Output is easier to see. You can count stories completed, tickets closed, features shipped, or releases made. Outcome is slower and messier. It asks whether any of that shipping changed user behavior, customer value, or product results in a way that actually mattered.

That is why teams drift toward output reporting so easily. It is faster to count, easier to present, and much easier to attach to a sprint rhythm. The problem starts when shipping activity gets mistaken for product progress.

Metric framing

Output and outcome can both matter, but they answer different questions and should not be blended carelessly.
Output signal

Delivery volume can be useful for understanding throughput, but it does not automatically prove customer impact or value creation.

Question mismatch

Output metrics describe what was produced, while outcome metrics describe what changed because of the work.

Easy confusion

Teams get misled when the visibility of output gets mistaken for evidence that the right thing was improved.

Decision gap

The useful conversation is how the two kinds of metrics should interact, not which one gets to dominate every report.

Balanced interpretation

The stronger system keeps delivery signals and value signals separate enough that each can improve the right decision.

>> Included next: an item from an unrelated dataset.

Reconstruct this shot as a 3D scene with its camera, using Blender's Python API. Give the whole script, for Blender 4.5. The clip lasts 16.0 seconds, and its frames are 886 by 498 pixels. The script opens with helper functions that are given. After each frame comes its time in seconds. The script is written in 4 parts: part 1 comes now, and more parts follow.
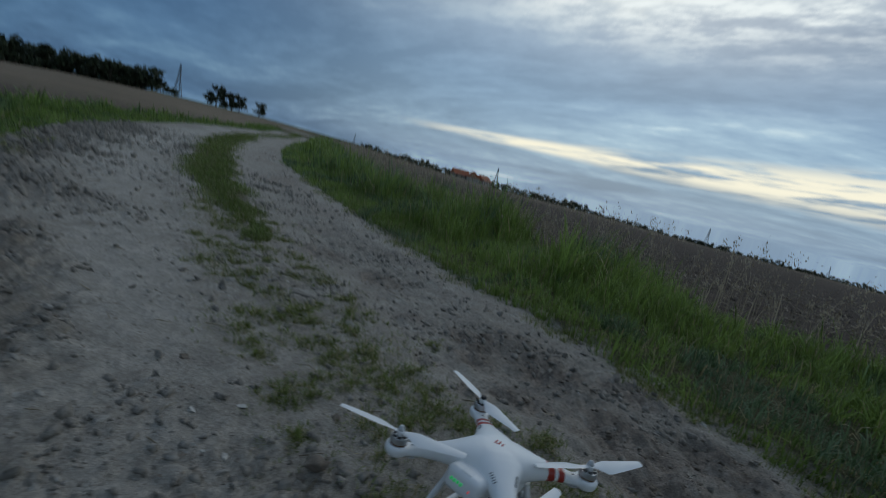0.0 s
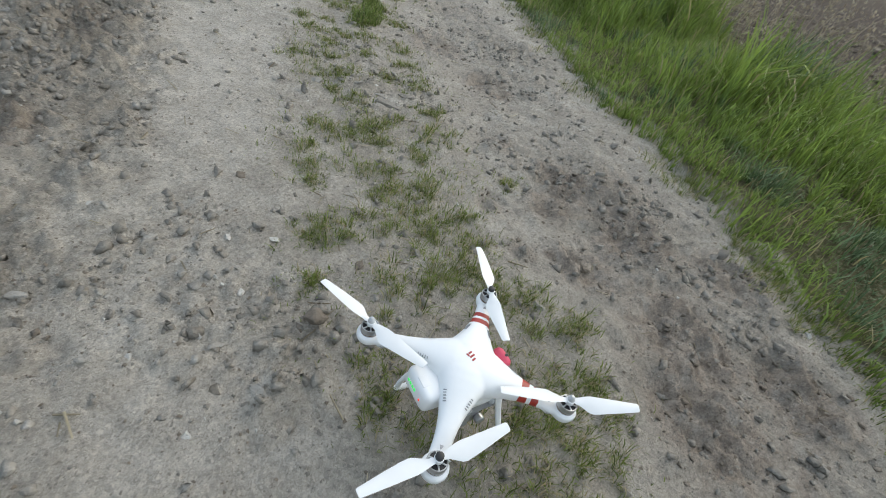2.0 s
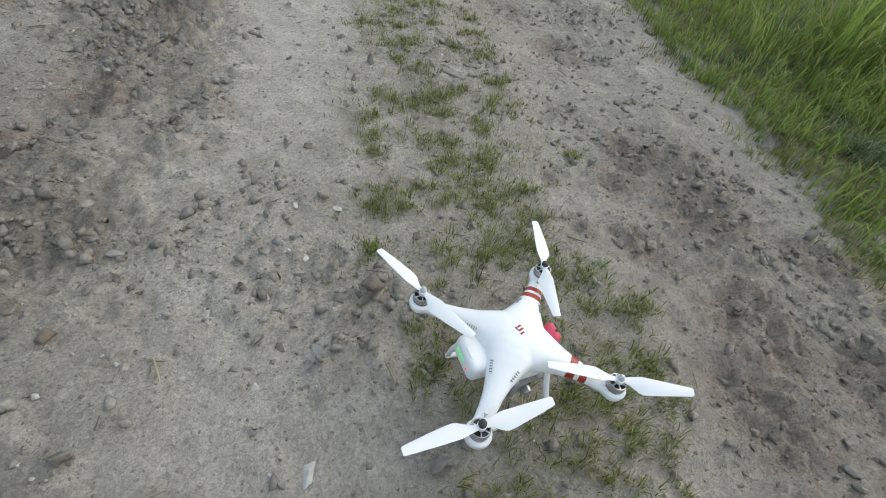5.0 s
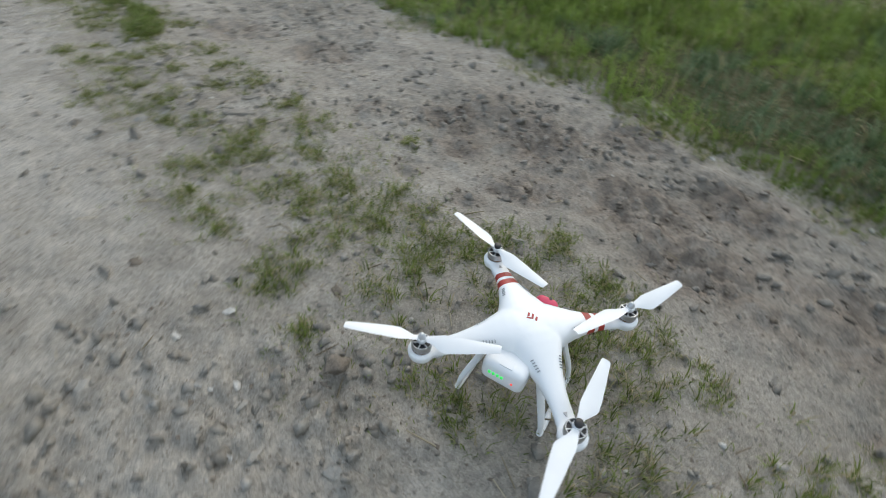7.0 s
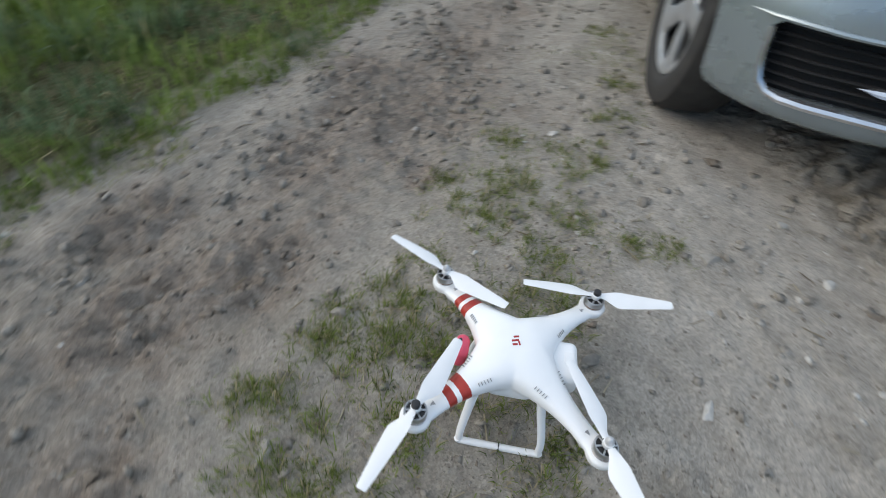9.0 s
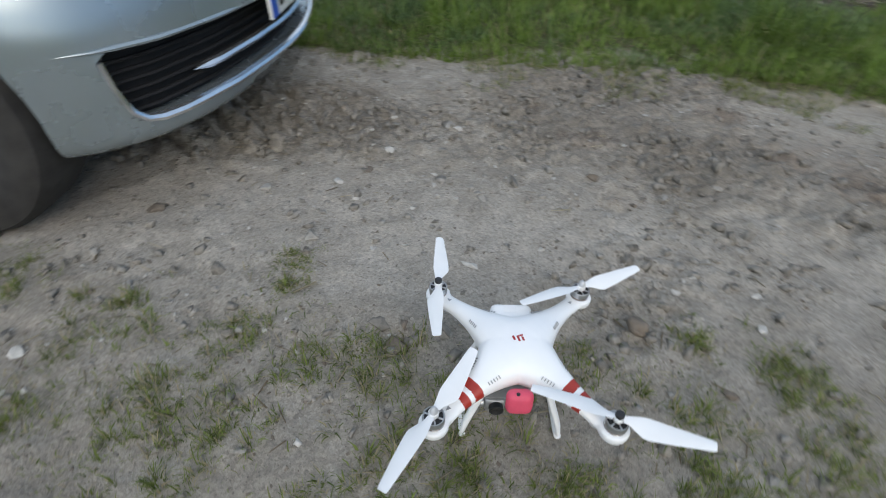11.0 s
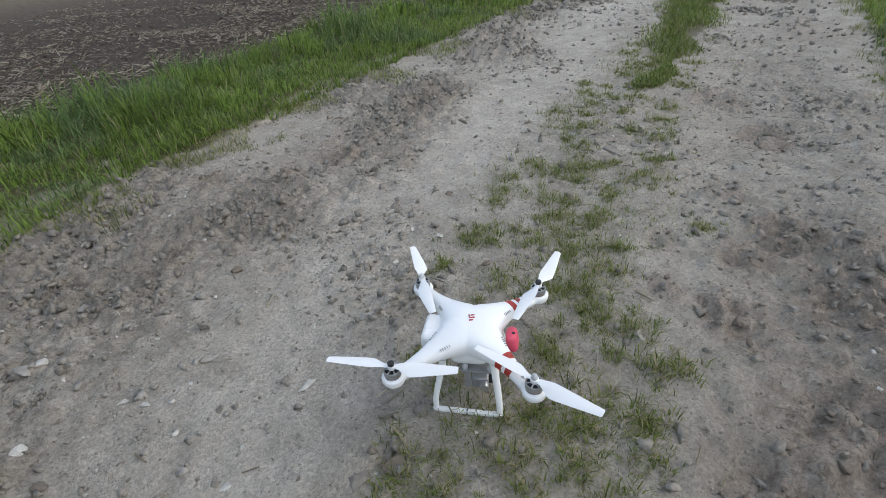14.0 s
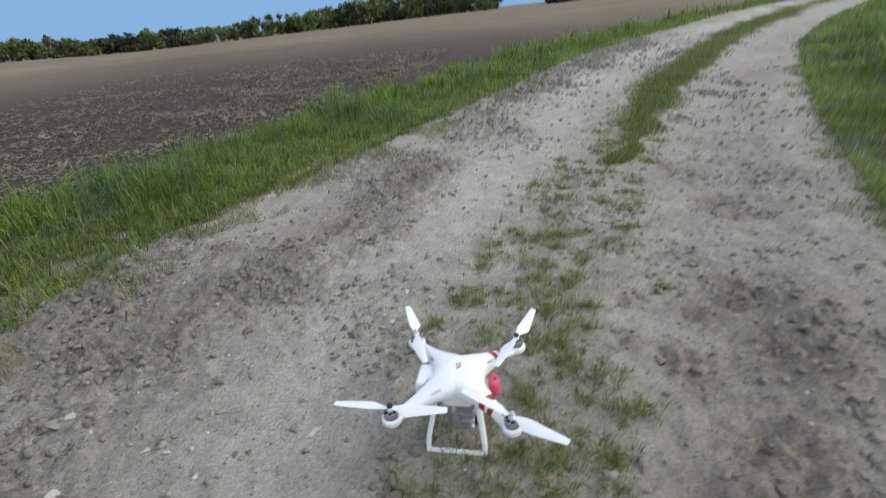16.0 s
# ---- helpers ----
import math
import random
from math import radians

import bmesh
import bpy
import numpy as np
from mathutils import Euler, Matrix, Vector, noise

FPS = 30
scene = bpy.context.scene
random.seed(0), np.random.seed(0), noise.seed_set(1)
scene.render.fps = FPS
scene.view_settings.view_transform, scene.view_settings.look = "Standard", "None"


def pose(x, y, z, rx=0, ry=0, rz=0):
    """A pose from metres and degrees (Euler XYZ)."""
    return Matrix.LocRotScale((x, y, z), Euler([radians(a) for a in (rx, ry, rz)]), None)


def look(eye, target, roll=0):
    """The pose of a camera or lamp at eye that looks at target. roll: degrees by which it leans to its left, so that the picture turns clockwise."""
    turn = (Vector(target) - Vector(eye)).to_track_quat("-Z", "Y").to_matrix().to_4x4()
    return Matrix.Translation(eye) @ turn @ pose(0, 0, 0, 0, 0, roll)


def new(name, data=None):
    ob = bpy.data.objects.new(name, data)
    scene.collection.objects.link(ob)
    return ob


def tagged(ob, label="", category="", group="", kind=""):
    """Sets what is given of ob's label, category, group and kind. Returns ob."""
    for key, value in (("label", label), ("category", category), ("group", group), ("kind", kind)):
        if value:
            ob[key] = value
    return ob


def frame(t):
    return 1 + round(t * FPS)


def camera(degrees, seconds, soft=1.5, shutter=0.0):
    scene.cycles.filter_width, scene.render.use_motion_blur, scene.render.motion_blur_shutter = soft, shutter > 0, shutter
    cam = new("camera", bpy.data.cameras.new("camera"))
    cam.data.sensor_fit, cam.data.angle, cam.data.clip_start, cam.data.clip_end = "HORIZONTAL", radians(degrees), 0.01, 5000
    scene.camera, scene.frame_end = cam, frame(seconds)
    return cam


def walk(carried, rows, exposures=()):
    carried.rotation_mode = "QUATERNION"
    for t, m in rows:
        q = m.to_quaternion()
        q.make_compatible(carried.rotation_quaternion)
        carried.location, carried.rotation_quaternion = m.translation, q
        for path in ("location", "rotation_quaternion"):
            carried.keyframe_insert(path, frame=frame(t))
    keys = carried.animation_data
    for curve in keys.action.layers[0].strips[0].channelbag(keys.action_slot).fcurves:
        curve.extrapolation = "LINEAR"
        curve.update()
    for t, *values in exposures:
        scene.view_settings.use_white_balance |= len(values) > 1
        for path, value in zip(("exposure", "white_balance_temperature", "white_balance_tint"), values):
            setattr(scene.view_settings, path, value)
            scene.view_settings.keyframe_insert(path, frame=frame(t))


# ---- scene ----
cam = camera(85.5, 16.0, soft=0.6, shutter=0.4)
PATH = [
    (0, (-0.722, -0.349, 0.638), (0.814, 0.884, 0.294), 14.0),
    (0.3, (-0.568, -0.298, 0.705), (0.956, 0.852, 0.109), 16.9),
    (0.6, (-0.423, -0.256, 0.708), (0.953, 0.933, -0.125), 16.6),
    (1, (-0.348, -0.296, 0.743), (0.684, 0.929, -0.454), 16.4),
    (1.5, (-0.434, -0.274, 0.760), (0.683, 0.856, -0.455), 21.6),
    (2, (-0.391, -0.321, 0.811), (0.583, 0.852, -0.483), 17.2),
    (2.5, (-0.372, -0.352, 0.838), (0.472, 0.922, -0.452), 15.5),
    (3, (-0.376, -0.353, 0.861), (0.425, 0.926, -0.451), 15.3),
    (3.5, (-0.380, -0.361, 0.842), (0.412, 0.908, -0.486), 14.6),
    (4, (-0.378, -0.337, 0.839), (0.382, 0.883, -0.552), 15.2),
    (4.2, (-0.379, -0.328, 0.832), (0.380, 0.883, -0.567), 15.1),
    (6.3, (-0.356, -0.348, 0.815), (0.296, 0.827, -0.666), 4.8),
    (6.5, (-0.399, -0.306, 0.793), (0.44, 0.807, -0.641), 6.5),
    (7, (-0.499, -0.107, 0.761), (0.795, 0.608, -0.586), 4.7),
    (7.5, (-0.452, 0.089, 0.742), (0.987, 0.207, -0.642), 2.9),
    (8, (-0.366, 0.329, 0.764), (0.897, -0.411, -0.599), 1.9),
    (8.5, (-0.171, 0.4, 0.722), (0.713, -0.668, -0.72), 0.4),
    (9, (0.074, 0.42, 0.758), (0.227, -1.002, -0.64), 4.9),
    (9.5, (0.218, 0.414, 0.774), (-0.213, -0.975, -0.598), 0.2),
    (10, (0.352, 0.225, 0.737), (-0.714, -0.759, -0.641), 0.8),
    (10.2, (0.383, 0.161, 0.724), (-0.865, -0.685, -0.589), 1.4),
    (11.2, (0.475, -0.19, 0.77), (-0.98, 0.03, -0.50), 2.0),
    (12.3, (0.299, -0.513, 0.807), (-0.719, 0.71, -0.404), 1.5),
    (12.5, (0.232, -0.527, 0.789), (-0.651, 0.757, -0.464), -2.2),
    (13, (0.154, -0.585, 0.804), (-0.41, 0.93, -0.374), -3.4),
    (13.5, (0.119, -0.652, 0.812), (-0.292, 0.936, -0.332), -4.5),
    (14, (0.123, -0.66, 0.817), (-0.271, 0.934, -0.325), -5.7),
    (14.5, (0.108, -0.669, 0.811), (-0.285, 0.919, -0.34), -7.7),
    (15, (0.111, -0.67, 0.812), (-0.282, 0.931, -0.319), -7.8),
    (15.5, (0.11, -0.687, 0.825), (-0.315, 0.92, -0.288), -9.3),
    (16, (0.164, -0.809, 0.902), (-0.207, 0.932, -0.01), -5.4),
]
EXPOSURES = [(0.0, -1.22, 6350, 4), (0.5, -0.54, 6950, 5), (1.0, 0.26, 7900, 8), (1.6, 0.66, 7900, 9), (4.2, 0.66, 7850, 9), (7.0, 0.60, 7750, 9), (9.0, 0.54, 7500, 11), (10.2, 0.40, 7350, 11), (12.3, 0.51, 7450, 12), (15.6, 0.56, 7450, 13), (16.0, 0.66, 7600, 13)]
walk(cam, [(t, look(eye, target, roll)) for t, eye, target, roll in PATH], EXPOSURES)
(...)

What output metrics are actually good for

Output metrics tell you whether work is moving. They help teams talk about throughput, delivery cadence, workload, and how much visible work made it out the door. That makes them useful for flow and planning conversations.

They just do not answer whether the shipped work improved the product. A team can be productive in output terms while still solving the wrong problem, shipping low-value changes, or moving lots of work that never changes the user experience meaningfully.

What outcome metrics are actually good for

Outcome metrics are about effect. They ask whether a release changed adoption, conversion, retention, customer effort, support load, or some other product reality the team was actually trying to improve.

That is why outcomes matter so much. They connect delivery to whether the work was worth doing, not just whether it was completed.

Where agile teams get stuck

Most teams do not ignore outcomes because they do not care. They ignore them because outcomes are harder to isolate, slower to observe, and often shared across teams or systems. Output feels more controllable, so it starts dominating the conversation.

  • Output is about shipping work.
  • Outcome is about the effect of that work.
  • Output is easier to count and report.
  • Outcome is harder to measure but far closer to product value.

What healthier metric behavior looks like

Healthy teams use both. Output metrics help them manage planning, flow, and delivery behavior. Outcome metrics help them ask whether the shipped work changed anything important. One keeps the delivery engine visible. The other keeps the product purpose visible.

Trouble starts when one metric family tries to do the other family's job. Output alone cannot prove value. Outcome alone cannot explain whether the system is delivering cleanly.

TL;DR

  • Output metrics tell you what the team shipped, while outcome metrics tell you what changed because of that shipping.
  • Output is useful for planning and flow conversations, but it cannot prove product value on its own.
  • Outcome is closer to product reality, but it is slower and harder to measure cleanly.
  • Teams get into trouble when they treat shipping activity as proof of progress.
  • The healthier metric mix is the one that keeps output visible without letting it masquerade as proof of outcome.